* [Your task]: Retype each line exactly. Skip images.

* [Material supplied]:
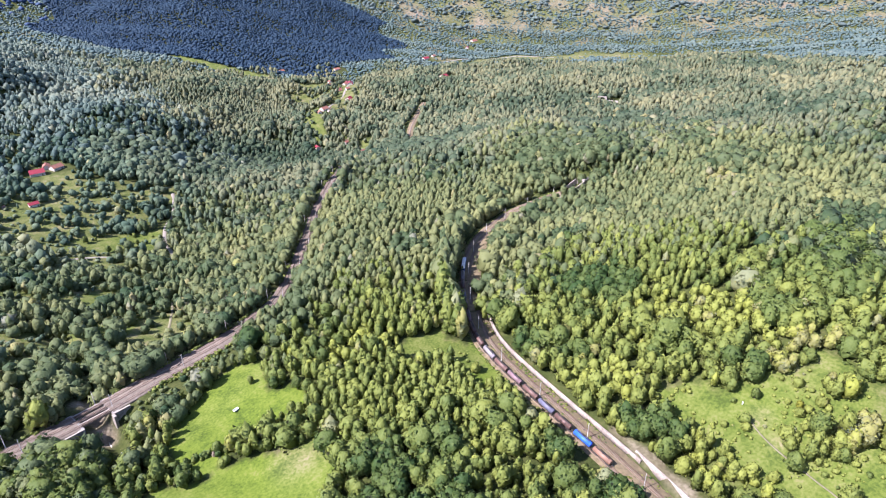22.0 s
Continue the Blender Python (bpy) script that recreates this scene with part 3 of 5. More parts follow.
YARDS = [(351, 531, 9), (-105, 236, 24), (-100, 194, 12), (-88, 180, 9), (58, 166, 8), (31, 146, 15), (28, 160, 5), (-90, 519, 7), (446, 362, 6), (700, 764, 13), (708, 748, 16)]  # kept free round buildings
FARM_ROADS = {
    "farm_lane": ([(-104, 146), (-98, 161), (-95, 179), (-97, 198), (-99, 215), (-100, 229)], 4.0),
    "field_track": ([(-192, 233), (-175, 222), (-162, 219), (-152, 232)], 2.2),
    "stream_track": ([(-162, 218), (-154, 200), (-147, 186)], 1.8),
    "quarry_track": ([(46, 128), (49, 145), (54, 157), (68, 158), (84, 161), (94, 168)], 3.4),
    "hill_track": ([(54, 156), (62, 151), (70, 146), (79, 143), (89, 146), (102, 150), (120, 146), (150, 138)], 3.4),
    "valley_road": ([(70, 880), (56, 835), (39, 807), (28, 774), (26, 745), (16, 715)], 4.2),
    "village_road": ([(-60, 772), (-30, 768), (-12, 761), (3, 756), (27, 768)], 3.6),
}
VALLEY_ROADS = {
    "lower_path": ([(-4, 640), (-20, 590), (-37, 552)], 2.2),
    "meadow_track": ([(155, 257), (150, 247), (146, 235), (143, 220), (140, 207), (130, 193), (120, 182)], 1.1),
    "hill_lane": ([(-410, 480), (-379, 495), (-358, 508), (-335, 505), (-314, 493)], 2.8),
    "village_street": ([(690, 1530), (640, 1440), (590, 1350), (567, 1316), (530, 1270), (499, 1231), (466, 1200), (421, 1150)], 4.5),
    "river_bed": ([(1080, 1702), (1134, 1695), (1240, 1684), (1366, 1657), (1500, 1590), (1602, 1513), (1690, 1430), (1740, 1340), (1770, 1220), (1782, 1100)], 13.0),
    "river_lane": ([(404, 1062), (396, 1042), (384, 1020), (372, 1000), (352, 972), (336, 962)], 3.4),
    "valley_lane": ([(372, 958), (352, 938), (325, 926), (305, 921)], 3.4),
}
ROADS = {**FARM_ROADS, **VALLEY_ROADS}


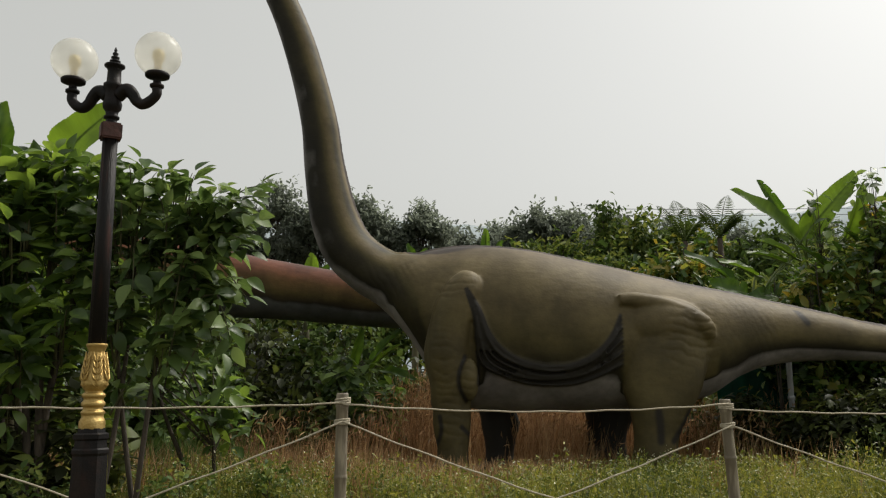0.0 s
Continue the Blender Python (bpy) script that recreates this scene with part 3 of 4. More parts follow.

* [Full output]:
22.0 s
Continue the Blender Python (bpy) script that recreates this scene with part 3 of 5. More parts follow.
YARDS = [(351, 531, 9), (-105, 236, 24), (-100, 194, 12), (-88, 180, 9), (58, 166, 8), (31, 146, 15), (28, 160, 5), (-90, 519, 7), (446, 362, 6), (700, 764, 13), (708, 748, 16)]  # kept free round buildings
FARM_ROADS = {
    "farm_lane": ([(-104, 146), (-98, 161), (-95, 179), (-97, 198), (-99, 215), (-100, 229)], 4.0),
    "field_track": ([(-192, 233), (-175, 222), (-162, 219), (-152, 232)], 2.2),
    "stream_track": ([(-162, 218), (-154, 200), (-147, 186)], 1.8),
    "quarry_track": ([(46, 128), (49, 145), (54, 157), (68, 158), (84, 161), (94, 168)], 3.4),
    "hill_track": ([(54, 156), (62, 151), (70, 146), (79, 143), (89, 146), (102, 150), (120, 146), (150, 138)], 3.4),
    "valley_road": ([(70, 880), (56, 835), (39, 807), (28, 774), (26, 745), (16, 715)], 4.2),
    "village_road": ([(-60, 772), (-30, 768), (-12, 761), (3, 756), (27, 768)], 3.6),
}
VALLEY_ROADS = {
    "lower_path": ([(-4, 640), (-20, 590), (-37, 552)], 2.2),
    "meadow_track": ([(155, 257), (150, 247), (146, 235), (143, 220), (140, 207), (130, 193), (120, 182)], 1.1),
    "hill_lane": ([(-410, 480), (-379, 495), (-358, 508), (-335, 505), (-314, 493)], 2.8),
    "village_street": ([(690, 1530), (640, 1440), (590, 1350), (567, 1316), (530, 1270), (499, 1231), (466, 1200), (421, 1150)], 4.5),
    "river_bed": ([(1080, 1702), (1134, 1695), (1240, 1684), (1366, 1657), (1500, 1590), (1602, 1513), (1690, 1430), (1740, 1340), (1770, 1220), (1782, 1100)], 13.0),
    "river_lane": ([(404, 1062), (396, 1042), (384, 1020), (372, 1000), (352, 972), (336, 962)], 3.4),
    "valley_lane": ([(372, 958), (352, 938), (325, 926), (305, 921)], 3.4),
}
ROADS = {**FARM_ROADS, **VALLEY_ROADS}


0.0 s
Continue the Blender Python (bpy) script that recreates this scene with part 3 of 4. More parts follow.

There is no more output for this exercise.